Causey fielded the question, arguing that Azurix had more than sufficient assets to handle its obligations. Grubman fired back, declaring that the value wasn’t there.

“Richard, let me intercede here for a minute,” Lay interrupted. Wessex was the remaining asset of Azurix, he said. Outside auditors had reviewed the company and concluded there was no need for a write-down of its value.

“I know you want to drive the stock price down,” Lay said, “and you’ve done a good job of doing that, but I think that’s that. Let’s move on to the next question.”

Skilling allowed himself a moment of quiet satisfaction. This was the guy who had provoked his blowup. And Lay wasn’t doing much better with him.

Good
, he thought.
You’re losing your temper, too
.

“That’s pointless!” Grubman shot back.

Lay scowled. “Let’s go to the next question, Richard. You’re monopolizing the conference. We’ve got a lot of people out there with real, serious questions.”

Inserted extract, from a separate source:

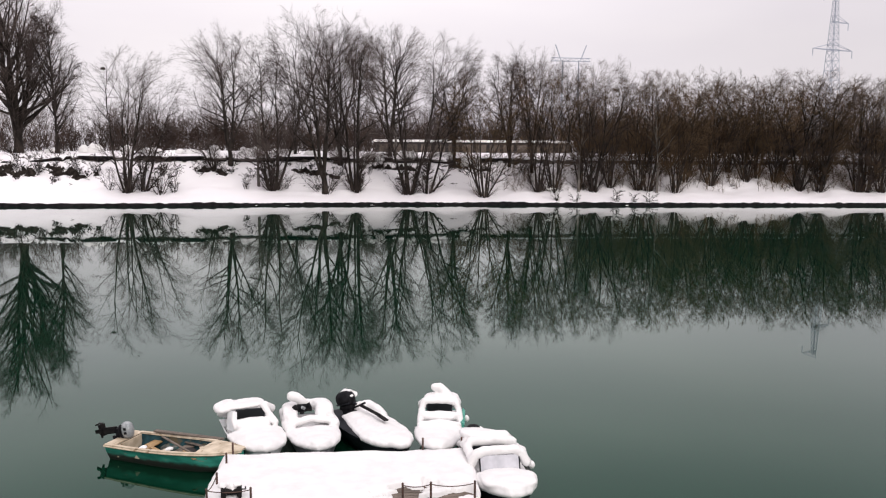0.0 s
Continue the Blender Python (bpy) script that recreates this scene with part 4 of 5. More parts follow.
# ---- boats ----
def grime_and_shade(m, colour, z0, z1):
    """Waterline grime and painted-in shade: a ragged dark band low on a hull."""
    n, l = m.node_tree.nodes, m.node_tree.links
    bsdf = n["Principled BSDF"]
    was = bsdf.inputs["Base Color"].links[0].from_socket
    co, sep, tx = n.new("ShaderNodeTexCoord"), n.new("ShaderNodeSeparateXYZ"), n.new("ShaderNodeTexNoise")
    tx.inputs["Scale"].default_value, tx.inputs["Detail"].default_value = 5.0, 5.0
    l.new(co.outputs["Object"], sep.inputs["Vector"])
    l.new(co.outputs["Object"], tx.inputs["Vector"])
    ad = n.new("ShaderNodeMath")
    ad.operation = "MULTIPLY_ADD"
    ad.inputs[1].default_value = -0.22
    l.new(tx.outputs["Fac"], ad.inputs[0])
    l.new(sep.outputs["Z"], ad.inputs[2])
    mr = n.new("ShaderNodeMapRange")
    mr.inputs["From Min"].default_value, mr.inputs["From Max"].default_value = z0 - 0.11, z1 - 0.11
    mr.inputs["To Min"].default_value, mr.inputs["To Max"].default_value = 1.0, 0.0
    l.new(ad.outputs["Value"], mr.inputs["Value"])
    mx = n.new("ShaderNodeMix")
    mx.data_type = "RGBA"
    mx.inputs["B"].default_value = (*colour, 1)
    l.new(mr.outputs["Result"], mx.inputs["Factor"])
    l.new(was, mx.inputs["A"])
    l.new(mx.outputs["Result"], bsdf.inputs["Base Color"])


HULL_WHITE = material("white_hull_paint", (0.62, 0.63, 0.64), (0.76, 0.77, 0.78), 0.35, scale=2.5)
HULL_GREY = material("grey_hull_paint", (0.10, 0.105, 0.115), (0.2, 0.205, 0.215), 0.45, scale=2.5, spec=0.3)
HULL_DARK = material("dark_hull_paint", (0.010, 0.011, 0.014), (0.026, 0.028, 0.033), 0.4, scale=2.5, spec=0.08)
HULL_TEAL = material("worn_teal_paint", (0.012, 0.15, 0.115), (0.06, 0.38, 0.29), 0.5, scale=2.2, stretch=(1, 0.6, 2.0), spots=(0.26, 0.26, 0.21), spot_scale=5.0, spot_at=0.62)
# real waterline grime, painted darker so the hull's reflection looks shaded
grime_and_shade(HULL_TEAL, (0.035, 0.035, 0.03), 0.16, 0.26)
TEAL_BRIGHT = material("pale_teal_paint", (0.05, 0.26, 0.20), (0.10, 0.38, 0.30), 0.5, scale=4.0, spots=(0.3, 0.33, 0.3), spot_scale=5.0, spot_at=0.64)
HULL_GREEN = material("olive_green_paint", (0.035, 0.065, 0.03), (0.07, 0.11, 0.055), 0.5, scale=4.0, spots=(0.14, 0.13, 0.10), spot_scale=4.0, spot_at=0.68)
# dark band paints shade on the low hull to darken its reflection
grime_and_shade(HULL_GREEN, (0.018, 0.020, 0.015), 0.20, 0.30)
DECK_BEIGE = material("worn_beige_deck", (0.42, 0.34, 0.24), (0.62, 0.53, 0.41), 0.65, scale=4.0, spots=(0.22, 0.15, 0.09), spot_scale=5.0, spot_at=0.62)
DECK_GREY = material("grey_aluminium_deck", (0.10, 0.12, 0.10), (0.22, 0.24, 0.21), 0.5, scale=4.0, metal=0.2)
MARK = material("worn_paint_mark", (0.10, 0.12, 0.09), (0.2, 0.22, 0.18), 0.6, scale=9.0)
INSIDE_TEAL = material("worn_teal_inside", (0.010, 0.024, 0.028), (0.024, 0.075, 0.088), 0.8, scale=4.0, spots=(0.10, 0.08, 0.05), spot_scale=3.0, spot_at=0.56, spec=0.2)
INSIDE = material("grimy_boat_inside", (0.05, 0.05, 0.045), (0.16, 0.17, 0.15), 0.8, scale=5.0, spots=(0.03, 0.09, 0.09), spot_scale=3.0, spot_at=0.55, spec=0.2)
SEAT_WOOD = material("varnished_seat_wood", (0.24, 0.14, 0.06), (0.42, 0.28, 0.14), 0.6, scale=5.0, stretch=(1, 6, 1))
GLASS_FROST = material("frosted_glass", (0.42, 0.42, 0.46), (0.58, 0.58, 0.62), 0.4, scale=3.0)
GLASS_DARK = material("dark_windscreen", (0.006, 0.007, 0.008), (0.012, 0.013, 0.015), 0.3, scale=2.0, spec=0.03)
MOTOR_BLACK = material("black_motor_cowl", (0.006, 0.006, 0.007), (0.014, 0.014, 0.016), 0.42, scale=8.0, spec=0.07)
MOTOR_GREY = material("silver_motor_cowl", (0.22, 0.24, 0.25), (0.40, 0.42, 0.43), 0.4, scale=8.0, metal=0.3)


def hull_shape(L, W, bow_pow):
    """Half breadth, sheer height and keel height along the length, y from stern to bow."""
    def half(y):
        f = np.clip((np.asarray(y) + L / 2) / L, 0, 1)
        return W / 2 * (0.9 + 0.1 * np.sin(np.pi * np.minimum(f * 1.2, 1) * 0.5)) * np.clip(1 - f ** bow_pow, 0.0, 1) ** 0.55

    def sheer(y):
        f = np.clip((np.asarray(y) + L / 2) / L, 0, 1)
        return 0.46 + 0.16 * f ** 2

    def keel(y):
        f = np.clip((np.asarray(y) + L / 2) / L, 0, 1)
        return -0.16 + 0.42 * f ** 6
    return half, sheer, keel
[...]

Standing by the refrigerator, Palmer winced.
That just sounds defensive. This
was the wrong approach.

“I would appreciate an answer,” Grubman said.

“I think,” Lay replied, “in fact, we’ve answered the question, but you won’t accept our answer. Let’s move on.”

———

Duncan’s anxiety grew. Things were falling apart. He could see on his computer screen that Enron’s stock price, which had been climbing in the first few minutes of the call, was starting to reverse course.

The pummeling kept coming. There were questions on the partnerships and LJM. Rather than tackle them head-on, Lay stayed defensive, talking about the controls. Finally, David Fleischer from Goldman Sachs came on the line.

“The company’s credibility is being severely questioned, and there is really a need for much more disclosure,” he said. “There is an appearance that you’re hiding something or that you just don’t want to …”

He hesitated. “That maybe there’s something beneath the surface going on that is less than—that may be questionable.”